In this week’s Saturday Seminar, scholars examine challenges surrounding the H-2A and H-2B programs and provide recommendations to improve them.
- In a brief for the Migration Policy Institute, Julia Gelatt argues that the executive branch should use existing migration pathways to fill certain labor market vacancies. To this end, Gelatt recommends promoting H-2A and H-2B visa use by Central Americans. She suggests that these temporary work visas could address labor shortages in the United States and bolster economic development in Central America. In particular, Gellatt notes that because the H-2A program does not have an annual numerical cap, it could enable significant numbers of Central Americans to work in the United States, opening labor pathways and meeting U.S. employer needs.
- In a Congressional Research Service report, Andorra Bruno notes that the H-2A and H-2B programs attempt to achieve two goals simultaneously: respond to “legitimate employer needs for temporary labor” and “provide adequate protections” for workers. Bruno observes that many policymakers argue that the H-2 programs fail on both fronts. She outlines lingering policy questions and considerations about the programs, including congressional debates surrounding the dairy industry’s exclusion from the H-2A program. Bruno also highlights legislative efforts to increase the statutory cap on H-2B visas.
- A recent White House report details the H-2B Worker Protection Task Force’s plans to improve the H-2B program. The Task Force announced new efforts to protect H-2B workers in labor disputes. In particular, the Task Force noted that foreign workers will not suffer adverse immigration consequences if labor disputes lead them to remain in the United States beyond their visa expiration date. The Task Force also discussed new data-based initiatives to combat employment discrimination against H-2B workers.

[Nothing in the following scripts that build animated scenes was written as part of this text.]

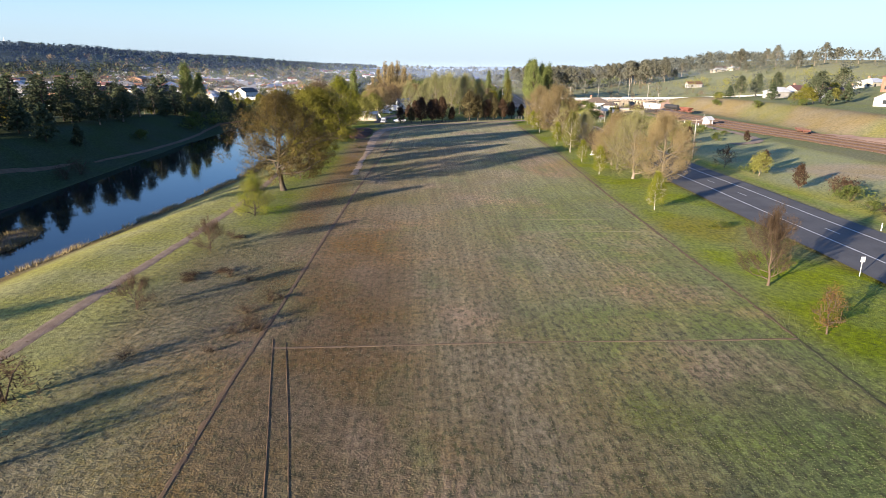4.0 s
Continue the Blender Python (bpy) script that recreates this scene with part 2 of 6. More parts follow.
M["glass"] = plain("window_glass", (0.02, 0.025, 0.03), (0.04, 0.045, 0.05), 0.5, 0.08, fine=4, bump=0, spec=0.6)
M["steel"] = plain("rusty_steel", (0.12, 0.07, 0.05), (0.20, 0.13, 0.10), 2, 0.5, 0.6, fine=20)
M["dark"] = plain("black_paint", (0.02, 0.02, 0.022), (0.04, 0.04, 0.042), 1.5, 0.55, fine=12)
M["red_paint"] = plain("red_paint", (0.14, 0.05, 0.036), (0.21, 0.085, 0.062), 1.5, 0.6, fine=12)
M["blue_paint"] = plain("blue_paint", (0.03, 0.10, 0.35), (0.05, 0.14, 0.42), 1.5, 0.5, fine=12)
M["white_metal"] = plain("white_enamel", (0.74, 0.75, 0.75), (0.82, 0.82, 0.82), 1.0, 0.3, fine=9, bump=0.02, vary=0.05)
M["silver"] = plain("silver_paint", (0.45, 0.47, 0.50), (0.55, 0.57, 0.60), 1.0, 0.3, 0.5, fine=9, bump=0.02, vary=0.2)
M["rubber"] = plain("rubber", (0.02, 0.02, 0.02), (0.035, 0.035, 0.035), 3, 0.8, fine=20)
M["insulator"] = plain("porcelain", (0.30, 0.18, 0.12), (0.40, 0.25, 0.18), 3, 0.3, fine=20)
M["bark"] = plain("grey_bark", (0.045, 0.034, 0.024), (0.085, 0.068, 0.05), 2.0, 0.9, fine=14, bump=0.5)
M["bark_pale"] = plain("pale_bark", (0.135, 0.11, 0.082), (0.22, 0.185, 0.14), 1.2, 0.85, fine=8, bump=0.3)
M["bark_white"] = plain("birch_bark", (0.30, 0.27, 0.22), (0.48, 0.45, 0.40), 1.5, 0.7, fine=10)
M["twigs"] = plain("bare_twigs", (0.065, 0.045, 0.03), (0.115, 0.082, 0.057), 1.5, 0.9, fine=10, bump=0.2)
M["leaf_oak"] = foliage("oak_leaves", (0.080, 0.080, 0.014), (0.185, 0.168, 0.027), 0.32)
M["leaf_bronze"] = foliage("bronze_leaves", (0.12, 0.06, 0.022), (0.22, 0.14, 0.04))
M["leaf_fresh"] = foliage("fresh_leaves", (0.11, 0.125, 0.018), (0.21, 0.215, 0.035))
M["leaf_scrub"] = foliage("scrub_twigs", (0.085, 0.066, 0.042), (0.155, 0.125, 0.08), 0.2)
M["leaf_dull"] = foliage("dull_bronze_leaves", (0.055, 0.045, 0.022), (0.12, 0.10, 0.045), 0.2)
M["leaf_rust"] = foliage("rusty_leaves", (0.050, 0.038, 0.013), (0.112, 0.083, 0.026), 0.28)
M["leaf_plane"] = foliage("plane_buds", (0.13, 0.097, 0.047), (0.25, 0.195, 0.10), 0.25)
M["leaf_bud"] = foliage("tan_buds", (0.085, 0.060, 0.034), (0.17, 0.122, 0.068), 0.25)
M["leaf_pale"] = foliage("pale_leaves", (0.145, 0.138, 0.055), (0.26, 0.245, 0.11), 0.25)
M["leaf_lime"] = foliage("lime_leaves", (0.088, 0.100, 0.013), (0.185, 0.185, 0.022), 0.3)
M["leaf_birch"] = foliage("birch_leaves", (0.115, 0.117, 0.027), (0.215, 0.205, 0.058), 0.28)
M["leaf_twig"] = foliage("dark_twigs", (0.04, 0.026, 0.015), (0.085, 0.058, 0.035), 0.1)
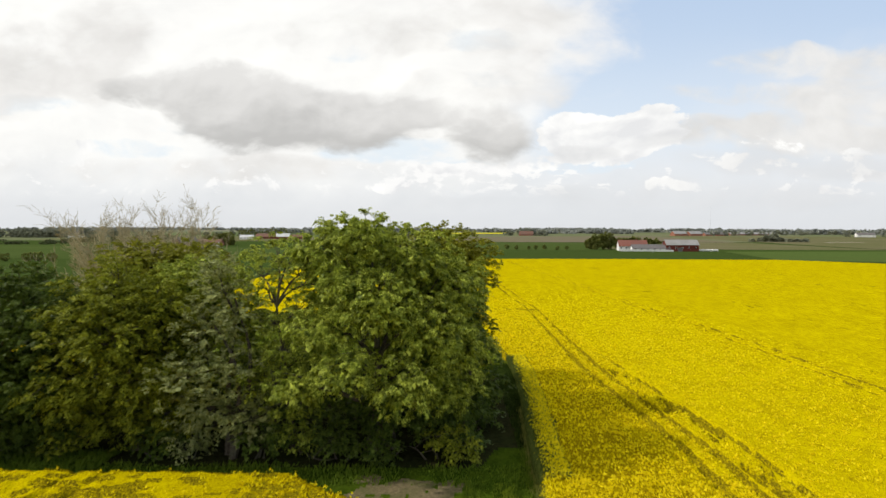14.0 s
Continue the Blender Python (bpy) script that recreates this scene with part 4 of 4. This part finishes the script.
    bare_tree("bare_tree", "bare pale-twigged tree not yet in leaf", (-40.0, 169.6), 19.8, 3.4, 22)
    bare_tree("bare_tree", "bare pale-twigged tree not yet in leaf", (-31.8, 172.0), 16.6, 3.2, 26)
    r = np.random.default_rng(30)
    row = ((-36.2, 146.4, 2.4), (-33, 145.4, 2.6), (-29.5, 145.0, 3.0), (-22.5, 145.0, 3.0), (-20, 145, 3.2), (-14.5, 145.6, 3.2), (-11.6, 146.0, 3.0), (-8.6, 145.4, 2.8), (-4.8, 144.6, 2.6), (-1.4, 145.2, 2.8), (1.0, 146.4, 2.8), (1.8, 152, 3.0), (2.0, 158, 3.0), (-37.2, 150, 2.2), (-37.6, 155, 2.6), (-36, 153, 3.6), (-30, 152, 4.2), (-25, 152, 3.8), (-15, 152, 3.4), (-7.5, 152, 4.2), (-3, 153, 4.0), (-37, 160, 3.0), (-26, 161, 3.5), (-14, 161, 3.4), (-5, 162, 3.0), (1.5, 162, 3.2), (-23, 149.5, 4.6), (-34, 158, 5), (-31, 166.5, 5.6), (-24.5, 165, 6.0), (-19, 162.5, 5.0), (-13.5, 163, 4.6), (-9, 161.5, 5.0), (-37, 165, 6.0))
    for i, (x, y, h) in enumerate(row):
        # mostly dark leaf colour, standing in for shade at the wood's foot
        kind = ("leaf_dark", "leaf_dark", "leaf_olive", "leaf_dark", "leaf_grey" if i < 7 else "leaf_dark", "leaf_dark", "leaf_green")[i % 7]
        tree("bush", "shady undergrowth bush at the foot of the wood", (x, y), [(r.normal(0, 0.5), r.normal(0, 0.3), h * 0.55, 0.9 + 0.24 * h, 1.4, h * 0.42), (r.normal(0, 1.0), r.normal(0, 0.5), h * 0.4, 0.7 + 0.24 * h, 1.2, h * 0.36)], M[kind], 40 + i, tufts=1.4, count=30, leaf=0.12, spread=0.34, trunk=0.07, stems=3, group="bushes of the small wood")

    for i, (x, y, h) in enumerate(((-31.6, 209.4, 1.7), (-28.0, 207.6, 2.0), (-24.8, 209.0, 1.4))):
        tree("bush", "low dark bush in the grass behind the wood", (x, y), [(0, 0, h * 0.5, 1.5, 1.2, h * 0.45), (r.normal(0, 0.8), 0.3, h * 0.4, 1.2, 1.1, h * 0.36)], M["leaf_olive"], 90 + i, tufts=1.6, count=30, leaf=0.12, spread=0.30, trunk=0.05, stems=3, group="bushes of the clearing")


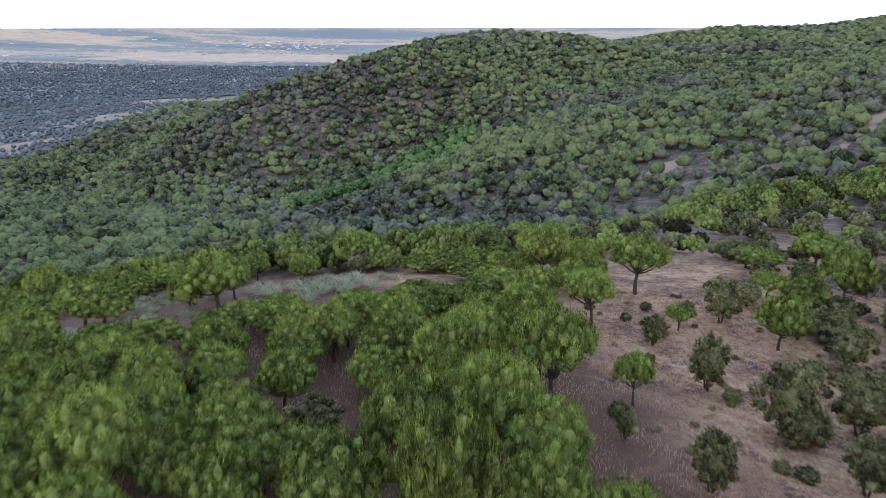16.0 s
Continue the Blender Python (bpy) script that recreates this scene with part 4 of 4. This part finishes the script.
x, y = spread_over(420, 700, 5.9, -480, 480, 0.10)
x1, y1 = spread_over(560, 790, 5.4, -120, 90, 0.05)
m1 = gully(x1, y1)
woods("gully_pines", "bright green pines in the fold of the hill", M_GULLY, x1[m1], y1[m1], 3.3, HILL_CROWNS, 1.1)
keep = ~gully(x, y)
mixed("hillside", "dense woodland on the far hillside", x[keep], y[keep], 3.65, HILL_CROWNS)
x, y = spread_over(700, 960, 6.3, -640, 680, 0.08)
keep = ~on_plain(x, y) & ~gully(x, y)
mixed("hill_face", "dense woodland under the hill's crest", x[keep], y[keep], 3.85, FACE_CROWNS)
x, y = spread_over(960, 1350, 7.2, -760, 950, 0.08)
keep = ~on_plain(x, y)
mixed("summit", "dense woodland on the hill's crest", x[keep], y[keep], 4.1, FAR_CROWNS)
x, y = spread_over(1350, 1800, 12, 250, 1300, 0.1)
woods("skyline_woods", "dark woodland along the ridge's skyline", M_WOODS, x, y, 3.6, DOT_CROWNS)
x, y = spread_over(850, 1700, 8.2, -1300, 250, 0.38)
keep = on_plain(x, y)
woods("plain_oaks", "scattered dark oaks over the plain", M_HAZE_OAKS, x[keep], y[keep], 3.1, DOT_CROWNS, 0.6, 0.12)
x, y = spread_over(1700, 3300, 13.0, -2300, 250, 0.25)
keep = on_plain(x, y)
woods("far_plain_oaks", "fine speckle of dark oaks far out on the plain", M_HAZE_OAKS, x[keep], y[keep], 3.8, DOT_CROWNS, 0.5, 0.1)
x, y = spread_over(3300, 4480, 15, -2900, 400, 0.3)
keep = np.ones(len(x), bool)
for x0, half, y0, deep in FIELDS:
    keep &= ((x - x0) / half) ** 4 + ((y - y0) / deep) ** 2 > rng.uniform(0.6, 1.0, len(x))
# hedges and groves that lie in long bands
keep &= np.sin(x * 0.004 + 2 * np.sin(y * 0.006)) + 1.4 * np.sin(y * 0.028 + 0.8 * np.sin(x * 0.003)) + rng.normal(size=len(x)) * 0.4 > 0.7
woods("field_trees", "hedges and groups of trees between far fields", M_HAZE_OAKS, x[keep], y[keep], 2.0, DOT_CROWNS, 0.4, 0.1)


def town():
    """Low houses in loose rows, far off on the plain."""
    heap = Heap()
    box = np.array([[i, j, k] for i in (-1, 1) for j in (-1, 1) for k in (0, 2)], float)
    bf = np.array([(0, 1, 3), (0, 3, 2), (4, 6, 7), (4, 7, 5), (0, 4, 5), (0, 5, 1), (2, 3, 7), (2, 7, 6), (1, 5, 7), (1, 7, 3)])
    for k in range(150):
        far = rng.random() < 0.75
        x = rng.normal(-830, 190) if far else rng.uniform(-2300, -400)
        y = rng.normal(4230, 90) if far else rng.uniform(3100, 4600)
        s = np.array([rng.uniform(4, 12), rng.uniform(4, 7), rng.uniform(1.6, 3.2)])
        heap.add(box * s + np.array([x, y, float(ground(x, y))]), bf, False)
    return tagged(new("distant_town", heap.mesh("distant_town", M_HOUSE)), "pale houses of a small town on the plain", "town", kind="stuff")


town()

- In a report, Daniel Costa of the Economic Policy Institute argues that the Biden Administration should create new rules to protect H-2B workers from lawbreaking employers. Costa claims that wage theft pervades the H-2B program, citing Labor Department data suggesting that employers have withheld at least $1.8 billion from H-2B workers over the last two decades. Costa argues that the Biden Administration should ban companies that violate H-2B requirements from participating in the program in the future and require companies to report their employment plans before hiring H-2B workers.
- Congress and the Biden Administration should raise or remove the annual cap on H-2B visas, argues David J. Bier in an article for the CATO Institute. Bier notes that the current cap on H-2B visas does not match the demand for H-2B workers. He argues that this excess demand leaves jobs unfilled and encourages unauthorized employment. Bier also contends that complicated and expensive H-2B requirements deter employers who would otherwise hire H-2B workers. Accordingly, Bier recommends streamlining the H-2B application process.
- In an article published in the Agricultural and Resources Economics Review, Skyler Mark Simnitt of the U.S. Department of Agriculture and Gulcan Onel of the University of Florida examine differences in hourly earnings between citrus harvest workers in Florida who hold H-2A visas and undocumented workers without work authorization. Simnitt and Onel find that H-2A workers earned between 18 percent and 23 percent higher hourly wages. The authors observe that shortages in the agricultural sector drive demand for H-2A visas. Although the costs of employing H-2A visa holders may be higher, Simnitt and Onel contend that employing more H-2A visa holders may yield other benefits for citrus farms, such as a more stable workforce.
The Saturday Seminar is a weekly feature that aims to put into written form the kind of content that would be conveyed in a live seminar involving regulatory experts. Each week, The Regulatory Review publishes a brief overview of a selected regulatory topic and then distills recent research and scholarly writing on that topic.